Useful pages usually:
- match intent
- answer the question clearly
- cover the topic with enough depth
- avoid obvious filler
- feel easy to trust
A simple on-page checklist
Before publishing or updating a page, check:
- does the title tag make sense?
- is there one clear H1?
- do the headings follow a sensible structure?
- does the page match the search intent?
- are the images optimised?
- are there useful internal links?
- is the URL clean?
- does the copy actually help the reader?
A practical on-page review table
When a page underperforms, I usually review it through four lenses first:
| Area | What to check | Why it matters |
|---|---|---|
| Intent match | Does the format match what the searcher expects? | Wrong format often holds rankings back |
| Structure | Are headings, copy, and CTA order clear? | Better structure improves understanding |
| Internal linking | Does the page support and receive context from related pages? | It helps discovery and topic clarity |
| SERP presentation | Are title and description worth clicking, and does the format give the page a chance to earn a featured snippet? | Better clicks and clearer formatting improve visibility |
That is also where this topic overlaps with the technical SEO checklist, the keyword research guide, and the wider delivery work behind content SEO services. On-page SEO is not isolated. It works best when the page, the cluster, and the technical layer all support each other.
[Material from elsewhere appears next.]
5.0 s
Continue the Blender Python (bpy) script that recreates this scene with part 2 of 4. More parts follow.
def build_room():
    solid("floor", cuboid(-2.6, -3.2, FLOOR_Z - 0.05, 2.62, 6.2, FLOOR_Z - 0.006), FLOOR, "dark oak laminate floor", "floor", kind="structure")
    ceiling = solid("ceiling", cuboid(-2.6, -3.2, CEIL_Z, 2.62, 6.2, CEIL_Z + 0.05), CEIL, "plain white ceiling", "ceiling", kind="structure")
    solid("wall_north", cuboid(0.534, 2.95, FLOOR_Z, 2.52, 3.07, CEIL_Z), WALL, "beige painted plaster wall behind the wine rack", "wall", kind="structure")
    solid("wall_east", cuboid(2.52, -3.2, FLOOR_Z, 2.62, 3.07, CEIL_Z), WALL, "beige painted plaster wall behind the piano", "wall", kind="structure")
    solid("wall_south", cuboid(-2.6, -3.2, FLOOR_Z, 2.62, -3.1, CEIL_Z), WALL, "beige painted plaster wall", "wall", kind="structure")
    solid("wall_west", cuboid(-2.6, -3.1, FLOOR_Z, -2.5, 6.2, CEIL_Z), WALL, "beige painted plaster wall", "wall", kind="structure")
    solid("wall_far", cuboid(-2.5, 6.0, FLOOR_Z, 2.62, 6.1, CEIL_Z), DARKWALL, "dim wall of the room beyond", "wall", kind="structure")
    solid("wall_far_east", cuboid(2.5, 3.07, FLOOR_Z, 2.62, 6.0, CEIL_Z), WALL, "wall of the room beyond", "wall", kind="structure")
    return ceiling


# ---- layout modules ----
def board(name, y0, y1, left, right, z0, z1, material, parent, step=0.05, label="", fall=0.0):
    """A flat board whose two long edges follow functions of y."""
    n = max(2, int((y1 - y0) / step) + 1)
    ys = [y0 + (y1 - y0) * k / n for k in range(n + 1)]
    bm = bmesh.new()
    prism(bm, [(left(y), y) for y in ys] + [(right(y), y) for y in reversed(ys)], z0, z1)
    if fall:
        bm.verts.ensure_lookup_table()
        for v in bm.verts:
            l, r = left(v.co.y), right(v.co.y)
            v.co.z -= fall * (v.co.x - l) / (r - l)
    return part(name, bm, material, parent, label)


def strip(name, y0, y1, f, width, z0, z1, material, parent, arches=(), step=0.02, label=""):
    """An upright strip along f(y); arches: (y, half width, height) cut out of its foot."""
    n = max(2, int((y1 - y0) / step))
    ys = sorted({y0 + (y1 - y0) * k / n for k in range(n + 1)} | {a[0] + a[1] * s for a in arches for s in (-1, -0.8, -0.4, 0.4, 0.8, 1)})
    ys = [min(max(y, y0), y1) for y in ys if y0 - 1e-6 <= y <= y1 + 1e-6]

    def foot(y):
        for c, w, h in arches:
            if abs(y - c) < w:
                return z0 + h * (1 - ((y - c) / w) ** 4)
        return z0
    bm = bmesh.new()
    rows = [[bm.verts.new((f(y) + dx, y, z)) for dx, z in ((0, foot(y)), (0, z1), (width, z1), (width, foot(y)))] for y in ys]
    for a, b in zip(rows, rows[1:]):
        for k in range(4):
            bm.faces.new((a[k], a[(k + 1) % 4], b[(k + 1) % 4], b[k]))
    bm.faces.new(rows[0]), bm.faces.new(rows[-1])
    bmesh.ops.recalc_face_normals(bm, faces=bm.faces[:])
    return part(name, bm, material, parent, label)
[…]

It is also why on-page reviews should be repeated. Search intent shifts, competitors improve, and older pages often need a second pass to stay useful.
One of the easiest mistakes is assuming on-page work only happens at launch. In reality, some of the best gains come from revisiting older pages once Search Console and user behaviour show where the page is underperforming.
What to fix first on an underperforming page
If a page is underperforming, I usually check four things first:
- is the page matching the actual search intent
- is the structure easy to scan
- are the internal links strong enough
- is the title and description worth clicking
That order usually reveals the real problem faster than obsessing over isolated keyword tweaks.
That is also why strong on-page work is rarely flashy. It is usually a series of clarity improvements that make the page easier to understand, easier to trust, and easier to click from the search results.
That is also why page updates should usually start with the biggest clarity problems. When the title is vague, the structure is weak, and the internal links are thin, the ranking problem is often more obvious than teams first assume.
It also helps to review the page after the update instead of assuming the first round fixed everything. Search Console click-through rate, time on page, assisted conversions, and the movement of nearby keywords usually tell you whether the update actually improved the page or simply made it longer. That feedback loop is where a lot of useful on-page gains come from.
It is also worth comparing the updated page directly against the current search results. Sometimes the missing piece is not more copy, but a better format, stronger examples, or a clearer CTA sequence than competing pages.
FAQ
What is the most important on-page SEO element?
Title tags are one of the strongest individual signals, but the bigger answer is intent match and page quality working together.
Does keyword density matter?
Not in the old formulaic way. Relevance, topic coverage, and natural wording matter much more than any formula in practice.
Should I update old pages or publish new ones?
Usually both, but updating strong existing pages often produces results faster than starting from zero because the page already has some history and relevance.
How important are internal links?
Very important. They help distribute attention across the site, support discovery, and give clearer context to important pages and clusters.
Conclusion
On-page SEO works best when it makes the page clearer.
That is the real theme running through all of it. Clearer titles. Clearer structure. Clearer copy. Clearer links. If a page is easier to understand for both the user and the search engine, it usually has a stronger base to rank.